"PiS pogłębia podziały wśród Polaków" - podkreśliła nowo wybrana prezydent Gdańska Aleksandra Dulkiewicz wypowiadając się dla niemieckiej „Die Welt”. Przekazała także gazecie, że odczuła na własnej skórze nienawiść w internecie, równocześnie nienawistnie atakując PiS. Popisała się także wykorzystując sprawę katastrofy smoleńskiej.
- PiS od 2010 roku pogłębia podziały w społeczeństwie, a szczególnie od przejęcia władzy w 2015 roku.
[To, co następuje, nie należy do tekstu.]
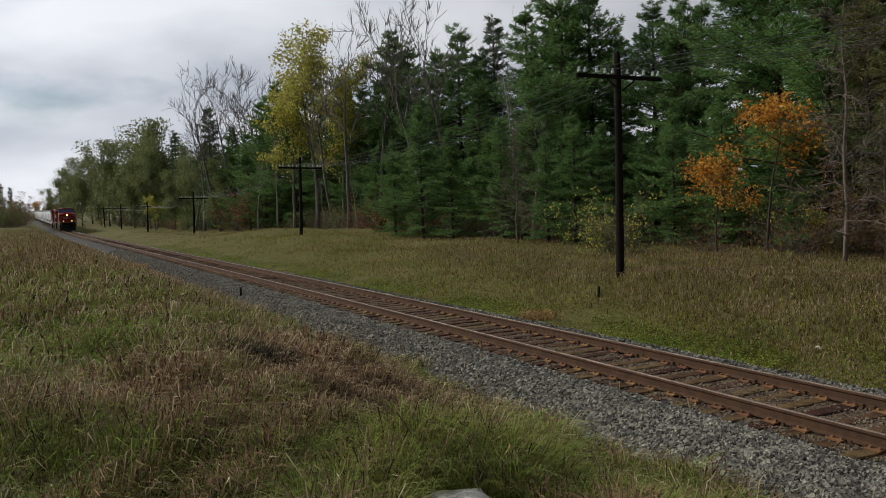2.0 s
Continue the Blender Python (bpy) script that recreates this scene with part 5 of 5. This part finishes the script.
def broadleaf(seed, height, bark, leaf, label, spread=0.32, leaves=0, leaf_size=0.16, depth=5, start=0.3, name="broadleaf_tree", upright=0.55, leaf_top=1.0, thick=1.0, twig=0.008, loose=0.28):
    """A trunk that forks and forks again into fine twigs, with loose leaves on the twigs or none."""
    r = np.random.RandomState(seed)
    limbs, tips = [], []

    def grow(p, d, L, rad, lev):
        pts, rs = [tuple(p)], [rad]
        q = p.copy()
        for k in range(3):
            d = d + r.normal(scale=0.10 + 0.03 * lev, size=3) + np.array([0, 0, 0.05 * upright])
            d /= np.linalg.norm(d)
            q = q + d * L / 3
            pts.append(tuple(q))
            rs.append(rad * (1 - 0.16 * (k + 1)))
            if lev >= 1 and lev < depth and r.random_sample() < 0.75:
                branch(q, d, L, rad * 0.8, lev, 1)
            if lev >= depth - 2:
                tips.append((q.copy(), d.copy()))
        limbs.append((pts, rs))
        if lev < depth:
            branch(q, d, L, rad * 0.62, lev, 2)

    def branch(q, d, L, rad, lev, n):
        for _ in range(n):
            side = np.cross(d, r.normal(size=3))
            side /= np.linalg.norm(side) + 1e-9
            e = d * upright + side * r.uniform(0.35, 0.75) + np.array([0, 0, 0.22 * upright])
            e /= np.linalg.norm(e)
            grow(q, e, L * r.uniform(0.52, 0.80), max(twig, rad * r.uniform(0.55, 0.8)), lev + 1)

    trunk_h = height * start
    p = np.array([0.0, 0, -0.3])
    rad = height * 0.0105 * thick
    pts, rs = [tuple(p)], [rad * 1.25]
    d = np.array([r.uniform(-0.06, 0.06), r.uniform(-0.06, 0.06), 1.0])
    n = 8
    for k in range(n):
        d = d + r.normal(scale=0.045, size=3) * np.array([1, 1, 0.2])
        d /= np.linalg.norm(d)
        p = p + d * height * 0.80 / n
        pts.append(tuple(p))
        rs.append(rad * (1 - 0.10 * (k + 1)))
        if p[2] > trunk_h and k < n - 1:
            for _ in range(2 if p[2] > trunk_h * 1.3 else 1):
                a = r.uniform(0, 6.283)
                e = np.array([math.cos(a), math.sin(a), upright * 1.5])
                e /= np.linalg.norm(e)
                grow(p.copy(), e, height * spread * r.uniform(0.55, 0.9) * (1.15 - 0.5 * k / n), rs[-1] * 0.55, 2)
    trunk_line = (pts, rs)
    branch(p, d, height * 0.22, rs[-1], 1, 3)
    fit = height / max(q[2] for line, _ in limbs + [trunk_line] for q in line)
    limbs = [([(q[0] * fit, q[1] * fit, q[2] * fit) for q in line], rr) for line, rr in limbs]
    trunk_line = ([(q[0] * fit, q[1] * fit, q[2] * fit) for q in pts], rs)
    tips = [(q * fit, e) for q, e in tips]
    parts = [("trunk", limb_mesh("trunk", [trunk_line], bark, 8)), ("limbwork", limb_mesh("limbwork", limbs, bark, 4))]
    if leaves:
        pick = [tips[i] for i in r.randint(0, len(tips), leaves)]
        C = np.array([t[0] for t in pick]) + r.normal(scale=loose, size=(leaves, 3))
        D = np.array([t[1] for t in pick])
        keep = C[:, 2] < height * leaf_top
        parts.append(("crown", leaf_mesh("crown", tri_leaves(C[keep], D[keep], leaf_size, leaf_size * 0.42, r, 2, 0.25), leaf)))
    return tree_thing(name, label, "tree", "trees of the wood", parts)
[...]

Partia wykorzystuje dla swoich celów katastrofę samolotową w Smoleńsku, w której zginął Lech Kaczyński, brat bliźniak szefa partii Jarosława Kaczyńskiego oraz inni przedstawiciele polskiej elity - powiedziała Aleksandra Dulkiewicz w rozmowie opublikowanej w czwartkowym wydaniu gazety "Die Welt".
Prezydent Gdańska pozwoliła sobie nawet na wykorzystanie sprawy katastrofy smoleńskiej. Komentatorzy wskazują także na hipokryzję Dulkiewicz.
- PiS obarcza opozycję współwiną i rozpowszechnia teorię o zamachu. W ten sposób partia uniemożliwiła wspólne przeżywanie przez ludzi żałoby - zaznaczyła prezydent Gdańska.
Dulkiewicz zastrzegła, że po śmierci jej poprzednika - Pawła Adamowicza, w Gdańsku udało się wspólnie zorganizować żałobę i wg. niej, nie doszło do wykorzystania emocji.
Prezydent Gdańska żaliła się "Die Welt", że odczuła na własnej skórze "nienawiść w internecie".